2 May 2017Twine 2.1.3

This originally appeared on my Patreon.

This fixes a bad bug with 2.1.2 that could cause stories to become corrupted, so if you have downloaded 2.1.2, please upgrade to this as soon as you can.

This seems like a reasonable time to talk about how testing with Twine works. Initially, the test suite used a tool called Selenium that scripted actions in a web browser and verified the results. The problem with this approach is that it has turned out to be both brittle and flaky. Brittle because I would make a change to a small part of the code and 5 tests would break sometimes, and flaky because there were often difficult-to-debug timing issues with the tests that would cause them to succeed some of the time, and not others -- on the same code. Not ideal.

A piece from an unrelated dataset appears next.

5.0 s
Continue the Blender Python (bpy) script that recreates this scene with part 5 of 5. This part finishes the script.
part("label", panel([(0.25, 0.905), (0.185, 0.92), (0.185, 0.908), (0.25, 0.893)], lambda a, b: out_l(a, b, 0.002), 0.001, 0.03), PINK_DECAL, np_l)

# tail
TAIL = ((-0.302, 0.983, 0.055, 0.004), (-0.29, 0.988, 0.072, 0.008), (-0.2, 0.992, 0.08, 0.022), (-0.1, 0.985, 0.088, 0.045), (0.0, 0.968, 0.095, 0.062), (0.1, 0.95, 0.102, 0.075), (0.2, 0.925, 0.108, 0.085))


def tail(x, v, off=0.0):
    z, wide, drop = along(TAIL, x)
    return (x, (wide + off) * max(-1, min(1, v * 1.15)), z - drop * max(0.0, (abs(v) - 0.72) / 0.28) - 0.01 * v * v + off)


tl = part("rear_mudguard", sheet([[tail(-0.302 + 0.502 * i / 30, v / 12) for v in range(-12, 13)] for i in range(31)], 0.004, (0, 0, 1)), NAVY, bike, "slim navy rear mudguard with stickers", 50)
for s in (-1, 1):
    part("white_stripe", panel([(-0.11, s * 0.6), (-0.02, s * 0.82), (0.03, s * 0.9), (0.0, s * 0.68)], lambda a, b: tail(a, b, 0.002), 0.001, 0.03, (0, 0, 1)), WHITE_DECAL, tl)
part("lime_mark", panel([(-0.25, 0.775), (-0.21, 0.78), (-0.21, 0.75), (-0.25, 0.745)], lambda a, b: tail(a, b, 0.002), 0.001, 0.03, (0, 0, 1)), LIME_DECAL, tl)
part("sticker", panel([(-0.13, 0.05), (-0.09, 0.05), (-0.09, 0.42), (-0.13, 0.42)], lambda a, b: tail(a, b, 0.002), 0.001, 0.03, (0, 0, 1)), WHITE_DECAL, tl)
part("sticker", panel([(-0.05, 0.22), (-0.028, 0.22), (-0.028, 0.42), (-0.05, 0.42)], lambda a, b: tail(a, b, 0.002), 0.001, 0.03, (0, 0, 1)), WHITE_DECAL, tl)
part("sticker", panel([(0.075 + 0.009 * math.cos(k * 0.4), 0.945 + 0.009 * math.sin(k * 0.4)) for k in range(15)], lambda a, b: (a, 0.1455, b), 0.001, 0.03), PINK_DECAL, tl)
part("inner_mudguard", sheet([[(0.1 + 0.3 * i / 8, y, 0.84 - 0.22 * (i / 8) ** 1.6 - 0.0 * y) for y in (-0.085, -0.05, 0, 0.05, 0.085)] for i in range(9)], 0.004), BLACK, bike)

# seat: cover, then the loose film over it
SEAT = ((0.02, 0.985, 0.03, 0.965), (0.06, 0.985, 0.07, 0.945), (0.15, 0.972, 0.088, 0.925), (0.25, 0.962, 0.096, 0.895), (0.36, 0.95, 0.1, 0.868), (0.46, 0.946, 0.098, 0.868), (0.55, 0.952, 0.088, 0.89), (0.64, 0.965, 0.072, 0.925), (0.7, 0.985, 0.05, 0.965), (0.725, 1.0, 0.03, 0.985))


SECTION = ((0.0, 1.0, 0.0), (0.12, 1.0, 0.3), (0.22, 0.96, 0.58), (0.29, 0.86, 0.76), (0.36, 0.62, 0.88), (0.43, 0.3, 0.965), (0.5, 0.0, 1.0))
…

(I know there are lots of happy users of Selenium, to which I say: good on you. But it hasn't been good to me.)

With the Twine 2.1 series, I've been focusing on unit testing, which isolates each part of the code and tests each bit of it individually. It's been a lot more reliable thus far, but it takes time to write all the tests. I've been focusing unit tests on the data layer, because bugs that cause data corruption are the worst in the world. They trash users' work and leave me feeling horribly guilty. I'm the dog that ate your homework.

The bug that was in 2.1.2 didn't have any testing associated with it. It was a sin of omission: if a grid spacing wasn't specified when snapping passages to the grid, passages that are automatically created as you edit your story (e.g. when you type [[A link]]) would be assigned nonsense coordinates onscreen (NaN, if you speak JavaScript), which firstly caused them to not be displayed, and secondly could cause other passages to get their coordinates trashed, as Twine tries to keep passages from overlapping each other.

(No, there isn't any way for an end user to change grid spacing, because it's always felt unnecessary to me... but it's always good to leave ourselves that option should we want it someday.)

Now the offending code has checks for grid spacing, and there is a specific test to check that it handles those situations correctly. So it shouldn't happen again. Let's hope. There is always a degree of uncertainty with software engineering.